**REQUIRED TASK**
The data below needs to be returned exactly, line for line.

━━━━━━━━━━

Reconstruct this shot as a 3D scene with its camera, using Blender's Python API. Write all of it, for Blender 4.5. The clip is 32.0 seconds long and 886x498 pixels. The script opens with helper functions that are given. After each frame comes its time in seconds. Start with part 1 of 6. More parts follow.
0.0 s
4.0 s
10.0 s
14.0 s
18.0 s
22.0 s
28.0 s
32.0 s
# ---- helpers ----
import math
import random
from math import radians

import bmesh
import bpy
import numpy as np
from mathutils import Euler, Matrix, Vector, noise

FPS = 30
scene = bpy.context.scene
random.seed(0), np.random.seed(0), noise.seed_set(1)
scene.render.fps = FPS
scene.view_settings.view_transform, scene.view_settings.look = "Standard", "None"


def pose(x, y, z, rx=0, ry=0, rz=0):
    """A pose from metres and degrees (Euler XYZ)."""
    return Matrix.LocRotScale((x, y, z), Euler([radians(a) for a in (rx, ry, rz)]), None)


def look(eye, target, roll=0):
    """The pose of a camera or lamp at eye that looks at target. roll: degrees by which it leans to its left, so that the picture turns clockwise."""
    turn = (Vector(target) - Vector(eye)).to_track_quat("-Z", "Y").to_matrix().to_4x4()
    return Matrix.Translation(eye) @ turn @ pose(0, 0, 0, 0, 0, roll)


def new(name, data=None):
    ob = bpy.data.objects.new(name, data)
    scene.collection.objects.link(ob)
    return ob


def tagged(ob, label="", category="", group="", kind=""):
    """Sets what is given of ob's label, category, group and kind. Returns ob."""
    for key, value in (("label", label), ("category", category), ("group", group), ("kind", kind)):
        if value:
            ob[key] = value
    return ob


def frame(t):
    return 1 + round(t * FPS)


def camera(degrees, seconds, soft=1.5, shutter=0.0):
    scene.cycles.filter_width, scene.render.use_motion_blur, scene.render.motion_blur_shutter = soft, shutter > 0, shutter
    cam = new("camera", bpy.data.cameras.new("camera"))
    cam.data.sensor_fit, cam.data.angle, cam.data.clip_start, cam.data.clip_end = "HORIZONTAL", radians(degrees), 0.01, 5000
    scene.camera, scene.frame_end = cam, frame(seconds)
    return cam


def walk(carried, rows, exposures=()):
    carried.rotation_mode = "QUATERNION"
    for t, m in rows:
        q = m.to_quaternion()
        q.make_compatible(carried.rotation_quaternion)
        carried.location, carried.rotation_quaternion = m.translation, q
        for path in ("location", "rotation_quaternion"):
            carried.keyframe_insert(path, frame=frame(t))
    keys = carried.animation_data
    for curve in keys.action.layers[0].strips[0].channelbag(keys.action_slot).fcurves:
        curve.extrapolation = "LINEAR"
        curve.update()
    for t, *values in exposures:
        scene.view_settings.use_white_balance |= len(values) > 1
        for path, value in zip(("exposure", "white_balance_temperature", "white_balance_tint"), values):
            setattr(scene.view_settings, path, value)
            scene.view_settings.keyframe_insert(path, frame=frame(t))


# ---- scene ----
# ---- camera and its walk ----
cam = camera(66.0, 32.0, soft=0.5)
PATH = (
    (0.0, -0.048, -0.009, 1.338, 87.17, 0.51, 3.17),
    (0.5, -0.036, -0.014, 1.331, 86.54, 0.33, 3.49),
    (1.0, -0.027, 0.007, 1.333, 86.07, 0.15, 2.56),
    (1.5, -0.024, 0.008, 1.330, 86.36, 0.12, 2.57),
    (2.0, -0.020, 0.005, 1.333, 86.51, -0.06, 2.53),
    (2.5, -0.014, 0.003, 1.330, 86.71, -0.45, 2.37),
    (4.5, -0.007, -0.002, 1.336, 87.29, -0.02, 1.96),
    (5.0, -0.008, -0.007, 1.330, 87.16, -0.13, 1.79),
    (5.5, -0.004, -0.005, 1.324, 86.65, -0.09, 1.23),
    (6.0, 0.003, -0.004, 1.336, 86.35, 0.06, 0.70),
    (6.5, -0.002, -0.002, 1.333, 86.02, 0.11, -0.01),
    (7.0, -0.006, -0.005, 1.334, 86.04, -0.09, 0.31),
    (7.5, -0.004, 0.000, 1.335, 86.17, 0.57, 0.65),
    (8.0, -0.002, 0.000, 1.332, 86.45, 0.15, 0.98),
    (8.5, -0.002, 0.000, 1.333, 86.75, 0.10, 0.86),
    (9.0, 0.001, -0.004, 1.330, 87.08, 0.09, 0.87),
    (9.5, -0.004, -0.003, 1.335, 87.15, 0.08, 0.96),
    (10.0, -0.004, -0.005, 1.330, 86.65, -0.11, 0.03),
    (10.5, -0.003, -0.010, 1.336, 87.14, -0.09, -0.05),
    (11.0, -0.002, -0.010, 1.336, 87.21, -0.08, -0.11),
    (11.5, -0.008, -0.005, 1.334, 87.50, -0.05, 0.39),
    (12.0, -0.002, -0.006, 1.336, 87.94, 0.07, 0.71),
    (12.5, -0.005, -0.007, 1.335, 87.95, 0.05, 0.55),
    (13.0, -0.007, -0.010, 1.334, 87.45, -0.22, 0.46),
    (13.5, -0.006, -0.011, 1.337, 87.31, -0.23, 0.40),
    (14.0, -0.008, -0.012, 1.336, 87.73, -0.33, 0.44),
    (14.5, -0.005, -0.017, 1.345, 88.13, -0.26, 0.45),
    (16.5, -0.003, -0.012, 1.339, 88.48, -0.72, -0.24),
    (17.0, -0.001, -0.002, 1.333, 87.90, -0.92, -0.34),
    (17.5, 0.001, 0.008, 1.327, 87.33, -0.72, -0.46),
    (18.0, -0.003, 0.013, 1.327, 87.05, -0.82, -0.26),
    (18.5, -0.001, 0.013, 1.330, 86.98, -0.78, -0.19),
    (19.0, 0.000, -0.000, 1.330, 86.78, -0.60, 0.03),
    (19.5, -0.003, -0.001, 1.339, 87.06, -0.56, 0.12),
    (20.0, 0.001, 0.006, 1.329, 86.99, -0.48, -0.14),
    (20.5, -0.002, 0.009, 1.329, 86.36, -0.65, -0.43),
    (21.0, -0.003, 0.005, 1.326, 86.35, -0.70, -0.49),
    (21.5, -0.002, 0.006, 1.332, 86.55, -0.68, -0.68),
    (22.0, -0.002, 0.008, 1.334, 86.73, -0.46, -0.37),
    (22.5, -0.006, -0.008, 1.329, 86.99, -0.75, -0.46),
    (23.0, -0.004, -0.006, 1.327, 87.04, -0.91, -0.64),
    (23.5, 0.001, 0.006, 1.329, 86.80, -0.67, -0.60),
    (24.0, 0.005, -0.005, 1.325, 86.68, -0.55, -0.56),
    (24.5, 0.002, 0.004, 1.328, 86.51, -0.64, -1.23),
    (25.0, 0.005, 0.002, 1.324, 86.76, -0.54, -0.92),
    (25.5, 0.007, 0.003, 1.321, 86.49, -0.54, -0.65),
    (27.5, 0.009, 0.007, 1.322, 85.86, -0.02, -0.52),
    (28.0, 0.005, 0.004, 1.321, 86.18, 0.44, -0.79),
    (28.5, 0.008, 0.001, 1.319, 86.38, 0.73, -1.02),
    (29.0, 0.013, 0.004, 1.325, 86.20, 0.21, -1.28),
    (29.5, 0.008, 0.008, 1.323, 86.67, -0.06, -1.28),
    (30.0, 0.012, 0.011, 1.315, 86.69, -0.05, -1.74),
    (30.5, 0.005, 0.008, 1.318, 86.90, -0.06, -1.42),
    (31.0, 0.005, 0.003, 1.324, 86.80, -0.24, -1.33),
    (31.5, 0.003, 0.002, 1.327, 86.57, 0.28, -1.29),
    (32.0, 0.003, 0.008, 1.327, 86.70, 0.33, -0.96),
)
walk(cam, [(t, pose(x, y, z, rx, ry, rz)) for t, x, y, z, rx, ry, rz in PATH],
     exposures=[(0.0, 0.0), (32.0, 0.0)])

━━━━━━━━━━

**EXERCISE RESPONSE**
Reconstruct this shot as a 3D scene with its camera, using Blender's Python API. Write all of it, for Blender 4.5. The clip is 32.0 seconds long and 886x498 pixels. The script opens with helper functions that are given. After each frame comes its time in seconds. Start with part 1 of 6. More parts follow.
0.0 s
4.0 s
10.0 s
14.0 s
18.0 s
22.0 s
28.0 s
32.0 s
# ---- helpers ----
import math
import random
from math import radians

import bmesh
import bpy
import numpy as np
from mathutils import Euler, Matrix, Vector, noise

FPS = 30
scene = bpy.context.scene
random.seed(0), np.random.seed(0), noise.seed_set(1)
scene.render.fps = FPS
scene.view_settings.view_transform, scene.view_settings.look = "Standard", "None"


def pose(x, y, z, rx=0, ry=0, rz=0):
    """A pose from metres and degrees (Euler XYZ)."""
    return Matrix.LocRotScale((x, y, z), Euler([radians(a) for a in (rx, ry, rz)]), None)


def look(eye, target, roll=0):
    """The pose of a camera or lamp at eye that looks at target. roll: degrees by which it leans to its left, so that the picture turns clockwise."""
    turn = (Vector(target) - Vector(eye)).to_track_quat("-Z", "Y").to_matrix().to_4x4()
    return Matrix.Translation(eye) @ turn @ pose(0, 0, 0, 0, 0, roll)


def new(name, data=None):
    ob = bpy.data.objects.new(name, data)
    scene.collection.objects.link(ob)
    return ob


def tagged(ob, label="", category="", group="", kind=""):
    """Sets what is given of ob's label, category, group and kind. Returns ob."""
    for key, value in (("label", label), ("category", category), ("group", group), ("kind", kind)):
        if value:
            ob[key] = value
    return ob


def frame(t):
    return 1 + round(t * FPS)


def camera(degrees, seconds, soft=1.5, shutter=0.0):
    scene.cycles.filter_width, scene.render.use_motion_blur, scene.render.motion_blur_shutter = soft, shutter > 0, shutter
    cam = new("camera", bpy.data.cameras.new("camera"))
    cam.data.sensor_fit, cam.data.angle, cam.data.clip_start, cam.data.clip_end = "HORIZONTAL", radians(degrees), 0.01, 5000
    scene.camera, scene.frame_end = cam, frame(seconds)
    return cam


def walk(carried, rows, exposures=()):
    carried.rotation_mode = "QUATERNION"
    for t, m in rows:
        q = m.to_quaternion()
        q.make_compatible(carried.rotation_quaternion)
        carried.location, carried.rotation_quaternion = m.translation, q
        for path in ("location", "rotation_quaternion"):
            carried.keyframe_insert(path, frame=frame(t))
    keys = carried.animation_data
    for curve in keys.action.layers[0].strips[0].channelbag(keys.action_slot).fcurves:
        curve.extrapolation = "LINEAR"
        curve.update()
    for t, *values in exposures:
        scene.view_settings.use_white_balance |= len(values) > 1
        for path, value in zip(("exposure", "white_balance_temperature", "white_balance_tint"), values):
            setattr(scene.view_settings, path, value)
            scene.view_settings.keyframe_insert(path, frame=frame(t))


# ---- scene ----
# ---- camera and its walk ----
cam = camera(66.0, 32.0, soft=0.5)
PATH = (
    (0.0, -0.048, -0.009, 1.338, 87.17, 0.51, 3.17),
    (0.5, -0.036, -0.014, 1.331, 86.54, 0.33, 3.49),
    (1.0, -0.027, 0.007, 1.333, 86.07, 0.15, 2.56),
    (1.5, -0.024, 0.008, 1.330, 86.36, 0.12, 2.57),
    (2.0, -0.020, 0.005, 1.333, 86.51, -0.06, 2.53),
    (2.5, -0.014, 0.003, 1.330, 86.71, -0.45, 2.37),
    (4.5, -0.007, -0.002, 1.336, 87.29, -0.02, 1.96),
    (5.0, -0.008, -0.007, 1.330, 87.16, -0.13, 1.79),
    (5.5, -0.004, -0.005, 1.324, 86.65, -0.09, 1.23),
    (6.0, 0.003, -0.004, 1.336, 86.35, 0.06, 0.70),
    (6.5, -0.002, -0.002, 1.333, 86.02, 0.11, -0.01),
    (7.0, -0.006, -0.005, 1.334, 86.04, -0.09, 0.31),
    (7.5, -0.004, 0.000, 1.335, 86.17, 0.57, 0.65),
    (8.0, -0.002, 0.000, 1.332, 86.45, 0.15, 0.98),
    (8.5, -0.002, 0.000, 1.333, 86.75, 0.10, 0.86),
    (9.0, 0.001, -0.004, 1.330, 87.08, 0.09, 0.87),
    (9.5, -0.004, -0.003, 1.335, 87.15, 0.08, 0.96),
    (10.0, -0.004, -0.005, 1.330, 86.65, -0.11, 0.03),
    (10.5, -0.003, -0.010, 1.336, 87.14, -0.09, -0.05),
    (11.0, -0.002, -0.010, 1.336, 87.21, -0.08, -0.11),
    (11.5, -0.008, -0.005, 1.334, 87.50, -0.05, 0.39),
    (12.0, -0.002, -0.006, 1.336, 87.94, 0.07, 0.71),
    (12.5, -0.005, -0.007, 1.335, 87.95, 0.05, 0.55),
    (13.0, -0.007, -0.010, 1.334, 87.45, -0.22, 0.46),
    (13.5, -0.006, -0.011, 1.337, 87.31, -0.23, 0.40),
    (14.0, -0.008, -0.012, 1.336, 87.73, -0.33, 0.44),
    (14.5, -0.005, -0.017, 1.345, 88.13, -0.26, 0.45),
    (16.5, -0.003, -0.012, 1.339, 88.48, -0.72, -0.24),
    (17.0, -0.001, -0.002, 1.333, 87.90, -0.92, -0.34),
    (17.5, 0.001, 0.008, 1.327, 87.33, -0.72, -0.46),
    (18.0, -0.003, 0.013, 1.327, 87.05, -0.82, -0.26),
    (18.5, -0.001, 0.013, 1.330, 86.98, -0.78, -0.19),
    (19.0, 0.000, -0.000, 1.330, 86.78, -0.60, 0.03),
    (19.5, -0.003, -0.001, 1.339, 87.06, -0.56, 0.12),
    (20.0, 0.001, 0.006, 1.329, 86.99, -0.48, -0.14),
    (20.5, -0.002, 0.009, 1.329, 86.36, -0.65, -0.43),
    (21.0, -0.003, 0.005, 1.326, 86.35, -0.70, -0.49),
    (21.5, -0.002, 0.006, 1.332, 86.55, -0.68, -0.68),
    (22.0, -0.002, 0.008, 1.334, 86.73, -0.46, -0.37),
    (22.5, -0.006, -0.008, 1.329, 86.99, -0.75, -0.46),
    (23.0, -0.004, -0.006, 1.327, 87.04, -0.91, -0.64),
    (23.5, 0.001, 0.006, 1.329, 86.80, -0.67, -0.60),
    (24.0, 0.005, -0.005, 1.325, 86.68, -0.55, -0.56),
    (24.5, 0.002, 0.004, 1.328, 86.51, -0.64, -1.23),
    (25.0, 0.005, 0.002, 1.324, 86.76, -0.54, -0.92),
    (25.5, 0.007, 0.003, 1.321, 86.49, -0.54, -0.65),
    (27.5, 0.009, 0.007, 1.322, 85.86, -0.02, -0.52),
    (28.0, 0.005, 0.004, 1.321, 86.18, 0.44, -0.79),
    (28.5, 0.008, 0.001, 1.319, 86.38, 0.73, -1.02),
    (29.0, 0.013, 0.004, 1.325, 86.20, 0.21, -1.28),
    (29.5, 0.008, 0.008, 1.323, 86.67, -0.06, -1.28),
    (30.0, 0.012, 0.011, 1.315, 86.69, -0.05, -1.74),
    (30.5, 0.005, 0.008, 1.318, 86.90, -0.06, -1.42),
    (31.0, 0.005, 0.003, 1.324, 86.80, -0.24, -1.33),
    (31.5, 0.003, 0.002, 1.327, 86.57, 0.28, -1.29),
    (32.0, 0.003, 0.008, 1.327, 86.70, 0.33, -0.96),
)
walk(cam, [(t, pose(x, y, z, rx, ry, rz)) for t, x, y, z, rx, ry, rz in PATH],
     exposures=[(0.0, 0.0), (32.0, 0.0)])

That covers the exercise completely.